The Philippines Commission on Human Rights called on the Army to justify the arrests and answer allegations that the detainees were tortured. The Army denies the accusation, and it presented awards to two soldiers involved in the abduction.
Worship in churches.
Prior to their meeting, members of the Connectional Table and the Committee to Study the Worldwide Nature of The United Methodist Church worshipped in seven different United Methodist churches on April 25.
On Monday, the group visited four different mission sites in the Manila area. Some members visited Smokey Mountain United Methodist Church, one of the five poorest places in the world.
The name is derived from a mountain of rotting garbage that often ignites underground and emits toxic clouds of smoke. Some 1,000 people make their living by scavenging through garbage looking for items that can be recycled for money. The average return on a day of ripping through bags of trash is the equivalent of about $2.
Others visited Baseco, an urban poor community where families of street children are assisted by social agencies, including the UMCOR Philippines, and the Kapatiran-Kaunlaran Foundation, a social service agency sheltering street children and providing vocational skills training. A fourth group visited Mary Johnston Hospital, a104-year-old hospital founded by Methodist missionaries.
The site visits were examples of Four Areas of Focus ministry taking place in the Philippines. Later in the meeting, Erin Hawkins, top staff executive of the United Methodist Committee on Religion and Race, presented a report summarizing the work of general agencies in the Four Areas of Focus.
Meeting with study group
Six members of the Connectional Table serve on the Study Committee on the Worldwide Nature of The United Methodist Church, a 20-member international team, chaired by Kansas Area Bishop Scott Jones.
The study committee met at the same time in the same location, and the two groups spent an entire day together. Jones said his group will collaborate with other study groups, and it will sponsor additional listening posts following their meeting with Filipino laity, clergy and bishops.
The committee is also monitoring the voting on the 23 constitutional amendments related to the worldwide church put before the denomination by the 2008 General Conference. The Council of Bishops will announce the results of annual conference balloting in May.
The Connectional Table received a report on the work of the Call to Action Committee, which is engaged in comprehensive studies to determine ways in which the denomination can increase the number and vitality of local churches.

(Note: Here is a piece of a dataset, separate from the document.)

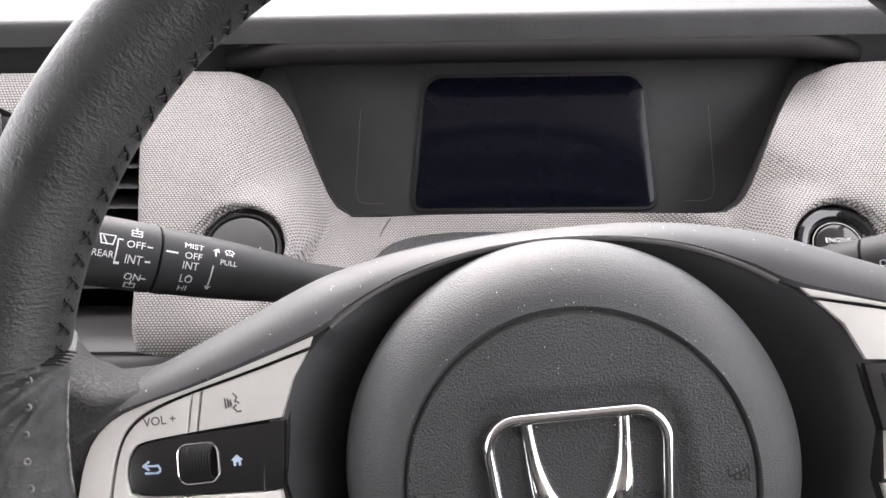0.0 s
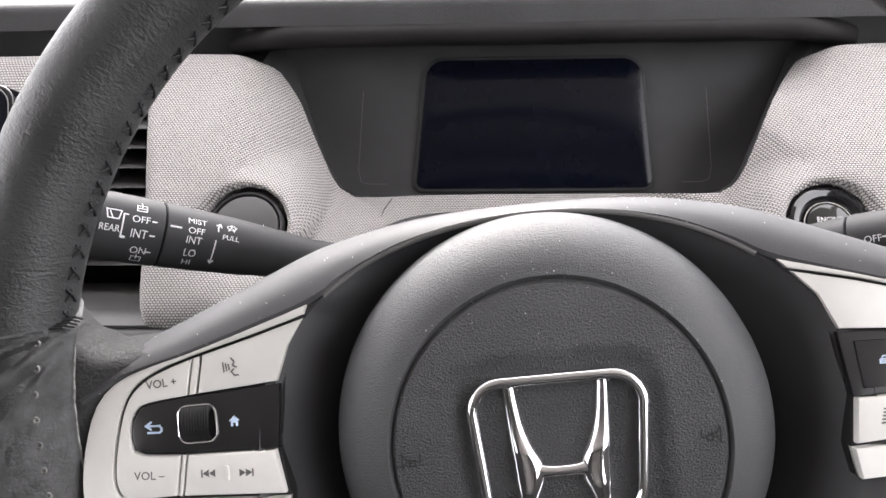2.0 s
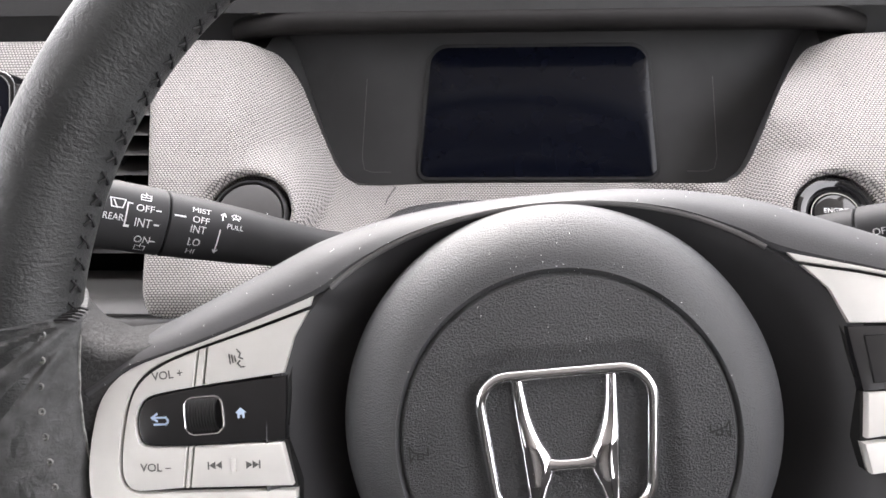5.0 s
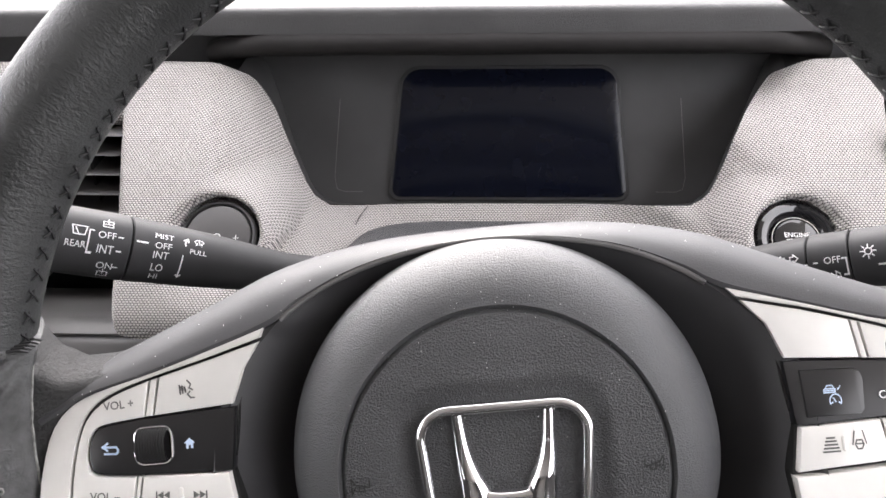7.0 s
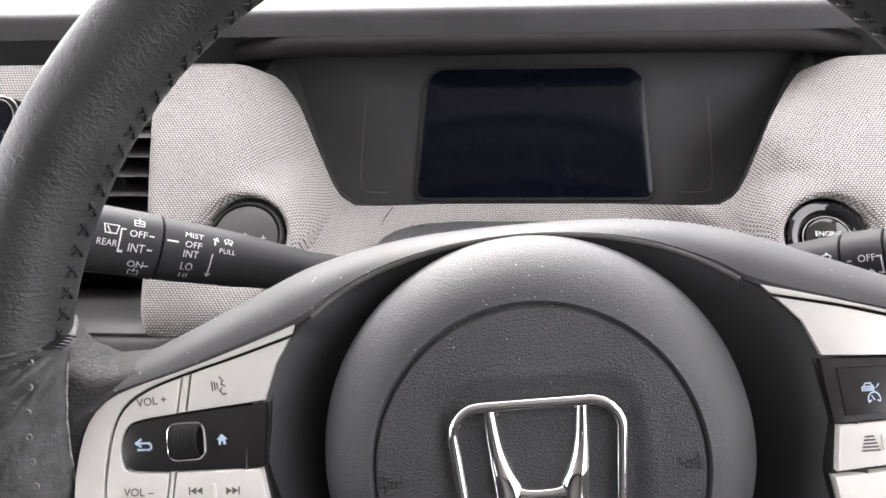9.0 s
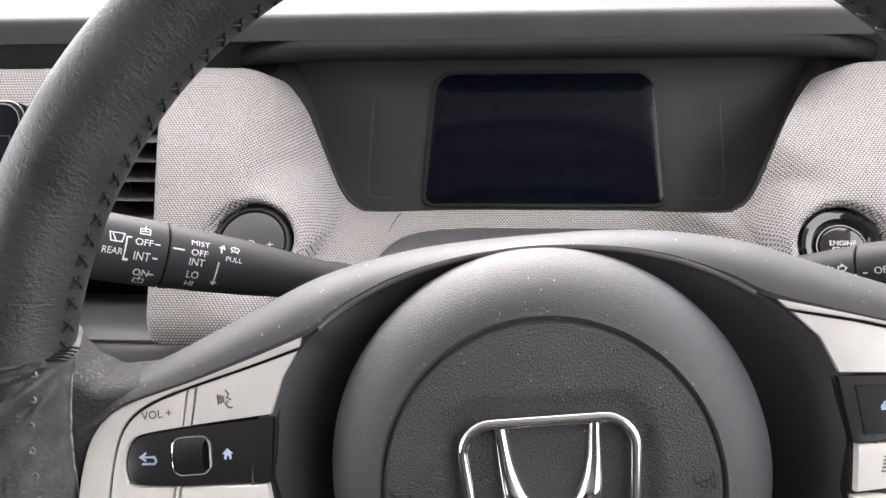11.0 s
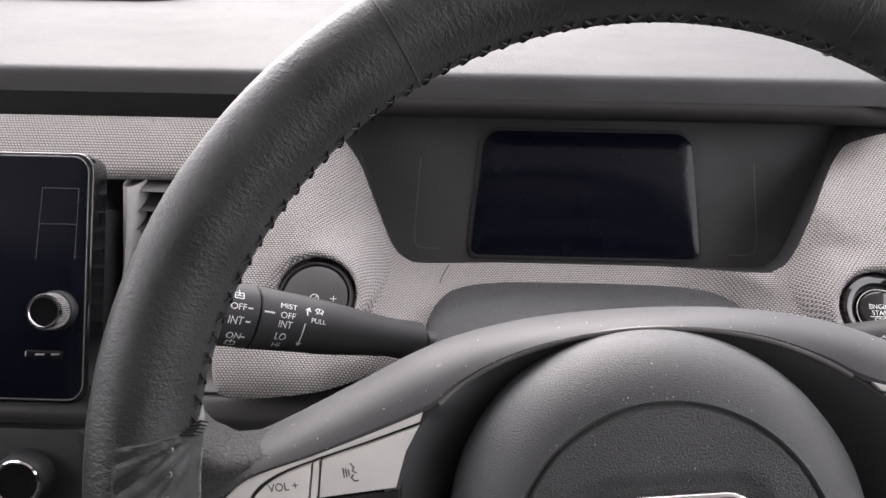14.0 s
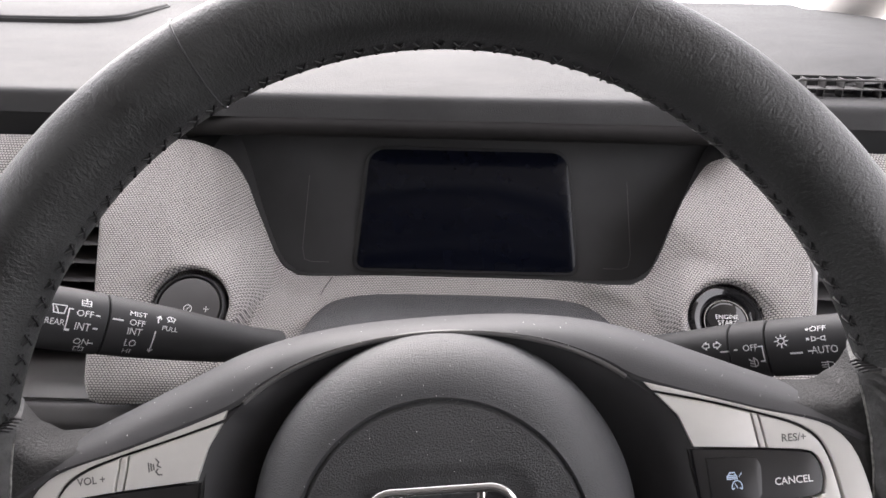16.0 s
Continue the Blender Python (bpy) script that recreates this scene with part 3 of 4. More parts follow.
raw = emb_outline(0.0470, 0.0515, 0.0425, 0.0090)
EF = []
for p, q in zip(raw, raw[1:] + raw[:1]):
    EF += [p.lerp(q, k / 3) for k in range(3)] if (q - p).length > 0.004 else [p]
emblem = part("emblem", grid(emblem_frame, len(EF), 12, True, True), M_CHROME, wheel, "chrome emblem frame")

# letter-like form inside the frame
INNER_X = [(-0.0206, 0.0094), (-0.0165, 0.0082), (-0.0125, 0.0066), (-0.0090, 0.0052), (-0.0060, 0.0049), (-0.0030, 0.0056), (0.0010, 0.0078), (0.0050, 0.0096), (0.0100, 0.0110), (0.0206, 0.0124)]
OUTER_X = [(-0.0206, 0.0138), (-0.016, 0.0142), (-0.004, 0.0152), (0.008, 0.0158), (0.0206, 0.0163)]


def h_arm(sx):
    def fn(a, b):
        y = -0.0206 + 0.0412 * a
        xi, xo = eased_table(INNER_X, y), eased_table(OUTER_X, y)
        th = math.pi * b
        x = (xi + xo) / 2 - (xo - xi) / 2 * math.cos(th)
        rise = min(0.0046, 0.55 * (xo - xi)) * math.sin(th) ** 0.9
        return (EMB[0] + sx * x, HC + y, 0.0160 + rise)
    return grid(fn, 60, 20)


def h_cross(a, b):
    x = -0.0088 + 0.0176 * a
    q = (x / 0.0088) ** 2
    half, th = 0.0023 + 0.0022 * q * q, math.pi * b
    return (EMB[0] + x, HC - 0.0066 + 0.0004 * q + half * math.cos(th), 0.0160 + 0.0038 * math.sin(th) ** 0.9)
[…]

In other business, the group approved a subcommittee report, “Planting the Seeds – Celebrating the Harvest” that calls local churches and annual conferences to bring a commitment to the 2012 General Conference for making disciples of Jesus Christ for the transformation of the world through five goals.
Gil Hanke, president of the General Commission on United Methodist Men, is a member of the Connectional Table, and he was part of the team that visited Mary Johnston Hospital.
"I think it was an excellent trip and served the UMC well," said Hanke. "It was important for the Connectional Table and the study committee to see, experience, and hear from our brothers and sisters living in the Philippines. The kind of information we were given could only have come from a first hand experience in their churches and mission sites, and in frank two-way conversations."
Hanke said he was certain the visit meant a great deal to the 200,000 United Methodists in the Philippines. "Like a visit to a family member who struggles in ways we cannot imagine, our presence demonstrated that they are an important and valued member of the UMC family."